A recent editorial in the New York Times highlighted an issue that the Levin & Perconti product liability attorneys have frequently blogged about – food safety. It seems as though in recent years, we have had constant reminders of weaknesses in our nation’s food safety system. According to the Centers for Disease Control and Prevention (“CDC”), 76 million cases of food-related illnesses are reported every year, with over 300,000 hospitalizations and 5,000 wrongful deaths.
Last year’s salmonella outbreak exposed the insufficiencies of our current food regulation system. The salmonella outbreak sickened 1,400 people and sent 286 to the hospital. It took the Food and Drug Administration (“FDA”) two months to finally trace the source of the salmonella outbreak. At first, tomatoes were suspected, but as the sickness spread, investigators traced the problem to spicy Mexican peppers. The delays in figuring out the root of the food safety problem not only put consumers at food poisoning risk, but it also devastated economic prospects for the season for much of the tomato industry.

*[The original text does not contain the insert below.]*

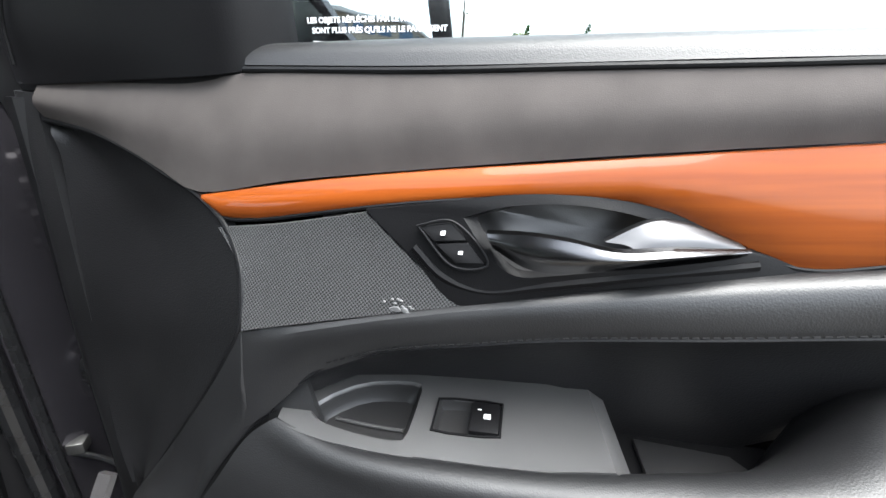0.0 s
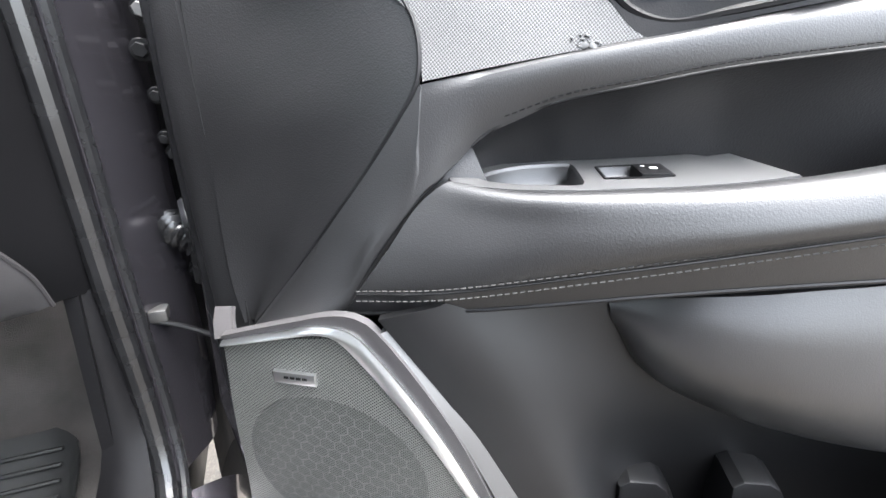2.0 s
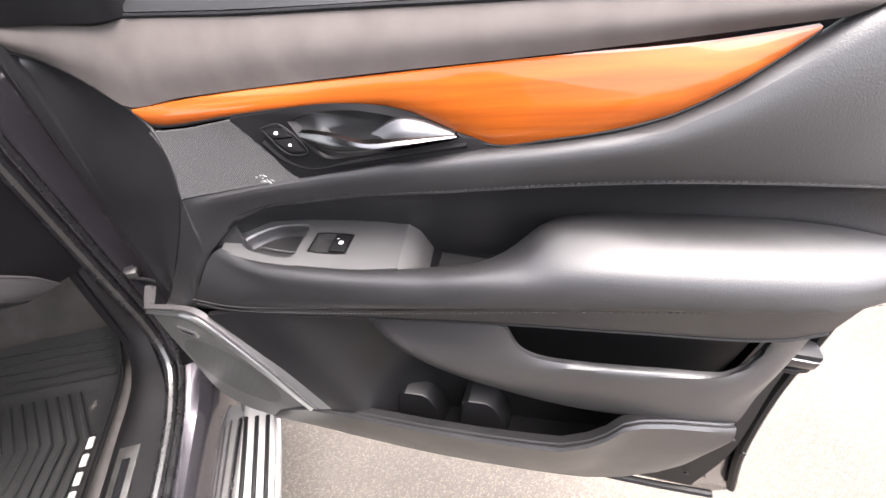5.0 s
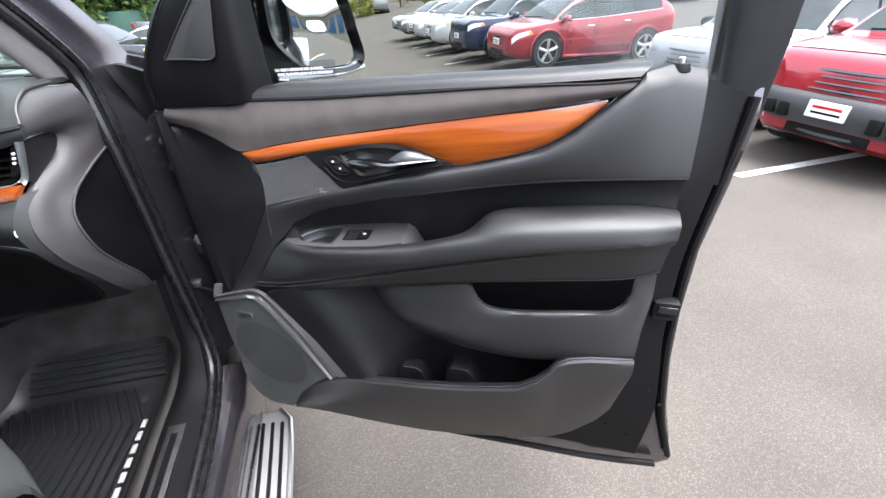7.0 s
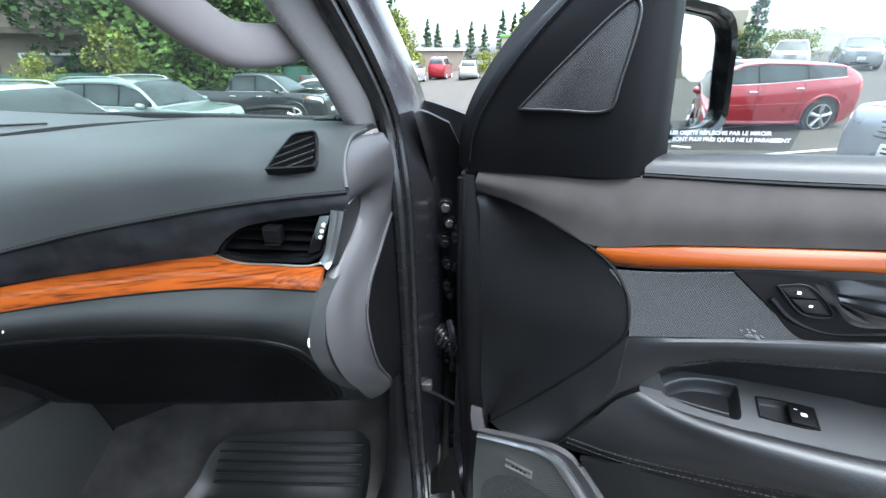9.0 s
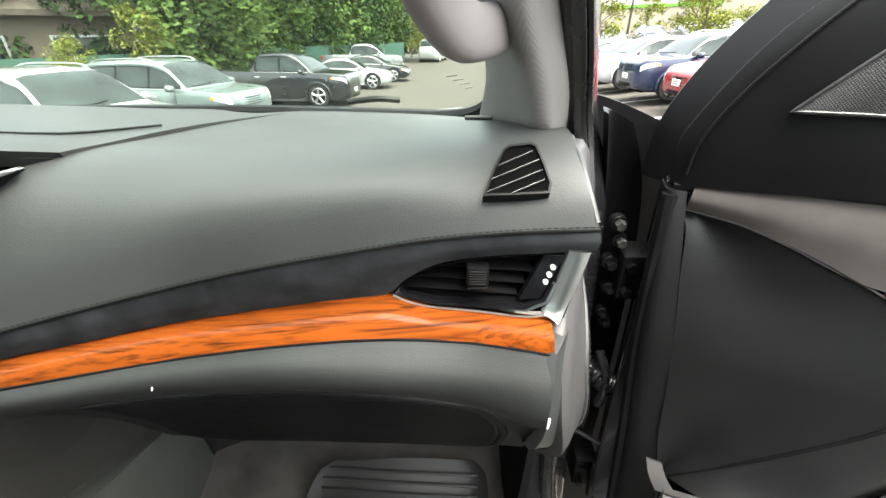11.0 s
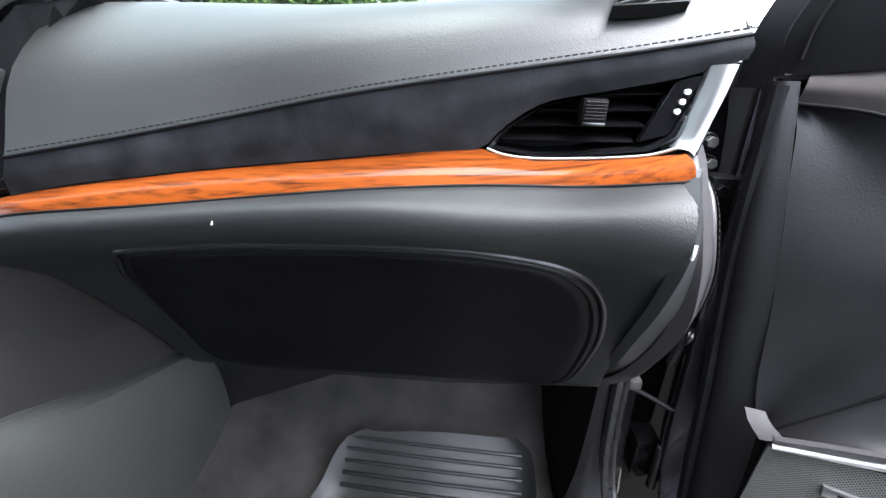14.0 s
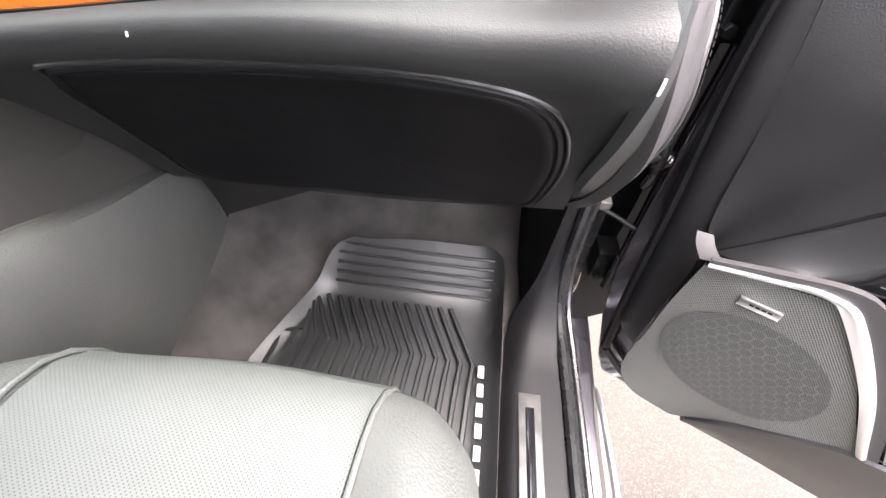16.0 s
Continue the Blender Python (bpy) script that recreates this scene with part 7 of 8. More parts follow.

A Senate Bill can possibly provide an important first step to revamping the food safety program by setting up pilot programs to improve the FDA’s ability to track toxins quickly to any source. The bill would provide new powers for the FDA, which has been understaffed, underfunded, and given too little authority in recent years to prevent food-borne illnesses. The bill would finally give the agency the power to order a mandatory product recall of a food product if there was a reasonable probability of causing serious adverse health consequences or wrongful death.